___ Data section ___

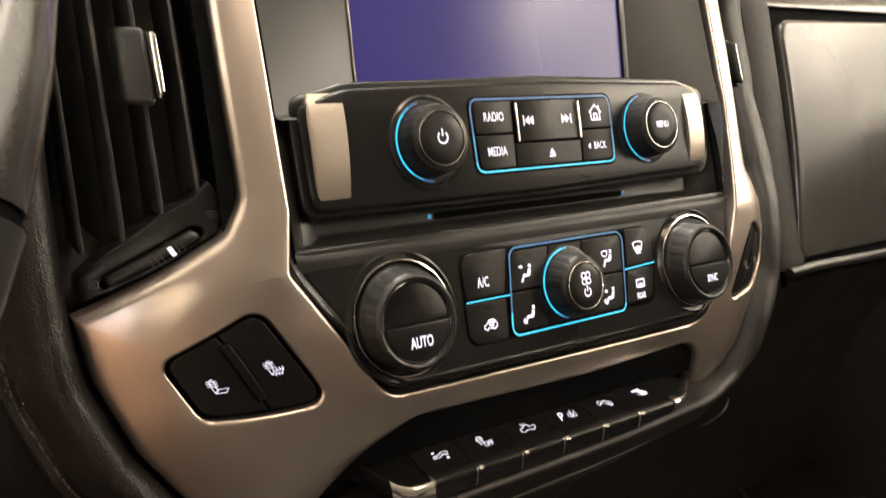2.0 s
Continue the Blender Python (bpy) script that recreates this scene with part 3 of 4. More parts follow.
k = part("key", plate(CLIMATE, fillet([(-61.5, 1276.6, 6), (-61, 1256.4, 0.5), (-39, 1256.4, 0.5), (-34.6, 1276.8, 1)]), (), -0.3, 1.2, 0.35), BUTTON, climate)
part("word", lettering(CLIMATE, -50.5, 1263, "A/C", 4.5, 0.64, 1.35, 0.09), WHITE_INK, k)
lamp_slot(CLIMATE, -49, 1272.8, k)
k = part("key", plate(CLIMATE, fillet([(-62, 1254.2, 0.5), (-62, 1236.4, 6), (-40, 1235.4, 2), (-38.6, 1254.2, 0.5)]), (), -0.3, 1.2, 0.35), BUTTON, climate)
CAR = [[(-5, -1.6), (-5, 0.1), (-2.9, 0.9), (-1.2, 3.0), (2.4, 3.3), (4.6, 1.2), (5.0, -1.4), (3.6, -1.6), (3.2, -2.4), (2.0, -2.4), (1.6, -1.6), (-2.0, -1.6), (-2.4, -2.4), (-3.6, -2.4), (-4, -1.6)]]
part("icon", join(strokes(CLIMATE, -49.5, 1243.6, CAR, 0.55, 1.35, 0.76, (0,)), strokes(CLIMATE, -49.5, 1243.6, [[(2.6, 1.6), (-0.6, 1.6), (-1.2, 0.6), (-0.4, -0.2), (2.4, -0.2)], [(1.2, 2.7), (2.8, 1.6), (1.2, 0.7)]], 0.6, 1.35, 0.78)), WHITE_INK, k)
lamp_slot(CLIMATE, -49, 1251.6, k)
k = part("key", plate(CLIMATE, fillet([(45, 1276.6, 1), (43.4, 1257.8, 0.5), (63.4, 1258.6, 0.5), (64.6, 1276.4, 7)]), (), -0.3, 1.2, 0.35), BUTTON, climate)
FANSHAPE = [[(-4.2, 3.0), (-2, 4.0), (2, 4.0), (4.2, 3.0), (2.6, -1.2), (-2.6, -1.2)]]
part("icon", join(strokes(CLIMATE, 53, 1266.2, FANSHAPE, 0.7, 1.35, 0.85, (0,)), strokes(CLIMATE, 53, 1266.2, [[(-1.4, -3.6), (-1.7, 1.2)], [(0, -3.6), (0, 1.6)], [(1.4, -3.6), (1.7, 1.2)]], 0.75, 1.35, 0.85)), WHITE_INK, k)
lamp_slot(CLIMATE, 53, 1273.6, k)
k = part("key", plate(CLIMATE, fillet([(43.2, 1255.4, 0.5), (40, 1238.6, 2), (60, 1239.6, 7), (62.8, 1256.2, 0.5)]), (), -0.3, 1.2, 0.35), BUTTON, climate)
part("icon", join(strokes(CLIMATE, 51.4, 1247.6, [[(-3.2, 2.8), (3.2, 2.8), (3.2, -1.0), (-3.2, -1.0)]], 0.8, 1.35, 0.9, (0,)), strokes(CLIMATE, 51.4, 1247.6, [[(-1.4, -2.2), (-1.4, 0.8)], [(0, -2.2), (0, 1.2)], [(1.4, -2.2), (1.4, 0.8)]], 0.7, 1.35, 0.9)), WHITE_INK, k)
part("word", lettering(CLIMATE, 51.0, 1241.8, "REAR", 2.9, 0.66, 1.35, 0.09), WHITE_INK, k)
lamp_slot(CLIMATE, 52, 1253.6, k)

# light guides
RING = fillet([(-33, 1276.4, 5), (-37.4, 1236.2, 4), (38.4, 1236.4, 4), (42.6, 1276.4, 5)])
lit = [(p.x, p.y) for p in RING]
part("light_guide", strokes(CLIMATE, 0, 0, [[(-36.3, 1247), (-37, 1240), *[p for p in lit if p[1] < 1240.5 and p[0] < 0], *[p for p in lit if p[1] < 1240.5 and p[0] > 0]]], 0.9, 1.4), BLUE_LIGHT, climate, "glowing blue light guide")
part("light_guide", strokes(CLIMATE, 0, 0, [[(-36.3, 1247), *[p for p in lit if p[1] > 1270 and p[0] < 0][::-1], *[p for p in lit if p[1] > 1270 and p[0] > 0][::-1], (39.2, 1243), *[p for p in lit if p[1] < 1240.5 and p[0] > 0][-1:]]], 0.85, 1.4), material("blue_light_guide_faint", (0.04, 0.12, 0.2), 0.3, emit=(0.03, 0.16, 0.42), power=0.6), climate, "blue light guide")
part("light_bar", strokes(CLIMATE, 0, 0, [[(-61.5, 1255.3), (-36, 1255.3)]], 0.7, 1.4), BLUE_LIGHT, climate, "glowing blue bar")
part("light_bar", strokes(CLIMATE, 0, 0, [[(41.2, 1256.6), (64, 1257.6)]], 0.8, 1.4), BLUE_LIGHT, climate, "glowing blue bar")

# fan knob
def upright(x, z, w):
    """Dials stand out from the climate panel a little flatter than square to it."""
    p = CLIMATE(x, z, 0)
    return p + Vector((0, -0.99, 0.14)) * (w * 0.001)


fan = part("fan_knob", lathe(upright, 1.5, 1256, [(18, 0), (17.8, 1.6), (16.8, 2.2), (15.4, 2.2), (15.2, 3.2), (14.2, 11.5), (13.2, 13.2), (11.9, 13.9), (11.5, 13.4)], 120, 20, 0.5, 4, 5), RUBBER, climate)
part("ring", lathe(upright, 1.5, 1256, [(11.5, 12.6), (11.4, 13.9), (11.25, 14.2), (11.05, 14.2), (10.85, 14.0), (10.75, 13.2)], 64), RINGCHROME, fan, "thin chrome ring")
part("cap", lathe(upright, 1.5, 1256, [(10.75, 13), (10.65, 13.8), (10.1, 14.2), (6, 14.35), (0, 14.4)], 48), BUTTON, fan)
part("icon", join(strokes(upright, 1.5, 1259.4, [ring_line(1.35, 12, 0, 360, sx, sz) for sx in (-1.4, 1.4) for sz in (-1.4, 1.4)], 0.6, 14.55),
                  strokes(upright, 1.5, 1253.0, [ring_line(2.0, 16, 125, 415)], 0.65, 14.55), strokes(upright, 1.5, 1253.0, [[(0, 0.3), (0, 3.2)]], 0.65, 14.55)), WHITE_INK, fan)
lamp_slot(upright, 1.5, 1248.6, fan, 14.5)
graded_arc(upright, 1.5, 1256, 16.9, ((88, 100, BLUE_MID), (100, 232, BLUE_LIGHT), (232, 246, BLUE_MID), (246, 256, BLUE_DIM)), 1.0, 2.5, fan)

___

Are you able to set down all the lines above exactly, without any pictures?

2.0 s
Continue the Blender Python (bpy) script that recreates this scene with part 3 of 4. More parts follow.
k = part("key", plate(CLIMATE, fillet([(-61.5, 1276.6, 6), (-61, 1256.4, 0.5), (-39, 1256.4, 0.5), (-34.6, 1276.8, 1)]), (), -0.3, 1.2, 0.35), BUTTON, climate)
part("word", lettering(CLIMATE, -50.5, 1263, "A/C", 4.5, 0.64, 1.35, 0.09), WHITE_INK, k)
lamp_slot(CLIMATE, -49, 1272.8, k)
k = part("key", plate(CLIMATE, fillet([(-62, 1254.2, 0.5), (-62, 1236.4, 6), (-40, 1235.4, 2), (-38.6, 1254.2, 0.5)]), (), -0.3, 1.2, 0.35), BUTTON, climate)
CAR = [[(-5, -1.6), (-5, 0.1), (-2.9, 0.9), (-1.2, 3.0), (2.4, 3.3), (4.6, 1.2), (5.0, -1.4), (3.6, -1.6), (3.2, -2.4), (2.0, -2.4), (1.6, -1.6), (-2.0, -1.6), (-2.4, -2.4), (-3.6, -2.4), (-4, -1.6)]]
part("icon", join(strokes(CLIMATE, -49.5, 1243.6, CAR, 0.55, 1.35, 0.76, (0,)), strokes(CLIMATE, -49.5, 1243.6, [[(2.6, 1.6), (-0.6, 1.6), (-1.2, 0.6), (-0.4, -0.2), (2.4, -0.2)], [(1.2, 2.7), (2.8, 1.6), (1.2, 0.7)]], 0.6, 1.35, 0.78)), WHITE_INK, k)
lamp_slot(CLIMATE, -49, 1251.6, k)
k = part("key", plate(CLIMATE, fillet([(45, 1276.6, 1), (43.4, 1257.8, 0.5), (63.4, 1258.6, 0.5), (64.6, 1276.4, 7)]), (), -0.3, 1.2, 0.35), BUTTON, climate)
FANSHAPE = [[(-4.2, 3.0), (-2, 4.0), (2, 4.0), (4.2, 3.0), (2.6, -1.2), (-2.6, -1.2)]]
part("icon", join(strokes(CLIMATE, 53, 1266.2, FANSHAPE, 0.7, 1.35, 0.85, (0,)), strokes(CLIMATE, 53, 1266.2, [[(-1.4, -3.6), (-1.7, 1.2)], [(0, -3.6), (0, 1.6)], [(1.4, -3.6), (1.7, 1.2)]], 0.75, 1.35, 0.85)), WHITE_INK, k)
lamp_slot(CLIMATE, 53, 1273.6, k)
k = part("key", plate(CLIMATE, fillet([(43.2, 1255.4, 0.5), (40, 1238.6, 2), (60, 1239.6, 7), (62.8, 1256.2, 0.5)]), (), -0.3, 1.2, 0.35), BUTTON, climate)
part("icon", join(strokes(CLIMATE, 51.4, 1247.6, [[(-3.2, 2.8), (3.2, 2.8), (3.2, -1.0), (-3.2, -1.0)]], 0.8, 1.35, 0.9, (0,)), strokes(CLIMATE, 51.4, 1247.6, [[(-1.4, -2.2), (-1.4, 0.8)], [(0, -2.2), (0, 1.2)], [(1.4, -2.2), (1.4, 0.8)]], 0.7, 1.35, 0.9)), WHITE_INK, k)
part("word", lettering(CLIMATE, 51.0, 1241.8, "REAR", 2.9, 0.66, 1.35, 0.09), WHITE_INK, k)
lamp_slot(CLIMATE, 52, 1253.6, k)

# light guides
RING = fillet([(-33, 1276.4, 5), (-37.4, 1236.2, 4), (38.4, 1236.4, 4), (42.6, 1276.4, 5)])
lit = [(p.x, p.y) for p in RING]
part("light_guide", strokes(CLIMATE, 0, 0, [[(-36.3, 1247), (-37, 1240), *[p for p in lit if p[1] < 1240.5 and p[0] < 0], *[p for p in lit if p[1] < 1240.5 and p[0] > 0]]], 0.9, 1.4), BLUE_LIGHT, climate, "glowing blue light guide")
part("light_guide", strokes(CLIMATE, 0, 0, [[(-36.3, 1247), *[p for p in lit if p[1] > 1270 and p[0] < 0][::-1], *[p for p in lit if p[1] > 1270 and p[0] > 0][::-1], (39.2, 1243), *[p for p in lit if p[1] < 1240.5 and p[0] > 0][-1:]]], 0.85, 1.4), material("blue_light_guide_faint", (0.04, 0.12, 0.2), 0.3, emit=(0.03, 0.16, 0.42), power=0.6), climate, "blue light guide")
part("light_bar", strokes(CLIMATE, 0, 0, [[(-61.5, 1255.3), (-36, 1255.3)]], 0.7, 1.4), BLUE_LIGHT, climate, "glowing blue bar")
part("light_bar", strokes(CLIMATE, 0, 0, [[(41.2, 1256.6), (64, 1257.6)]], 0.8, 1.4), BLUE_LIGHT, climate, "glowing blue bar")

# fan knob
def upright(x, z, w):
    """Dials stand out from the climate panel a little flatter than square to it."""
    p = CLIMATE(x, z, 0)
    return p + Vector((0, -0.99, 0.14)) * (w * 0.001)


fan = part("fan_knob", lathe(upright, 1.5, 1256, [(18, 0), (17.8, 1.6), (16.8, 2.2), (15.4, 2.2), (15.2, 3.2), (14.2, 11.5), (13.2, 13.2), (11.9, 13.9), (11.5, 13.4)], 120, 20, 0.5, 4, 5), RUBBER, climate)
part("ring", lathe(upright, 1.5, 1256, [(11.5, 12.6), (11.4, 13.9), (11.25, 14.2), (11.05, 14.2), (10.85, 14.0), (10.75, 13.2)], 64), RINGCHROME, fan, "thin chrome ring")
part("cap", lathe(upright, 1.5, 1256, [(10.75, 13), (10.65, 13.8), (10.1, 14.2), (6, 14.35), (0, 14.4)], 48), BUTTON, fan)
part("icon", join(strokes(upright, 1.5, 1259.4, [ring_line(1.35, 12, 0, 360, sx, sz) for sx in (-1.4, 1.4) for sz in (-1.4, 1.4)], 0.6, 14.55),
                  strokes(upright, 1.5, 1253.0, [ring_line(2.0, 16, 125, 415)], 0.65, 14.55), strokes(upright, 1.5, 1253.0, [[(0, 0.3), (0, 3.2)]], 0.65, 14.55)), WHITE_INK, fan)
lamp_slot(upright, 1.5, 1248.6, fan, 14.5)
graded_arc(upright, 1.5, 1256, 16.9, ((88, 100, BLUE_MID), (100, 232, BLUE_LIGHT), (232, 246, BLUE_MID), (246, 256, BLUE_DIM)), 1.0, 2.5, fan)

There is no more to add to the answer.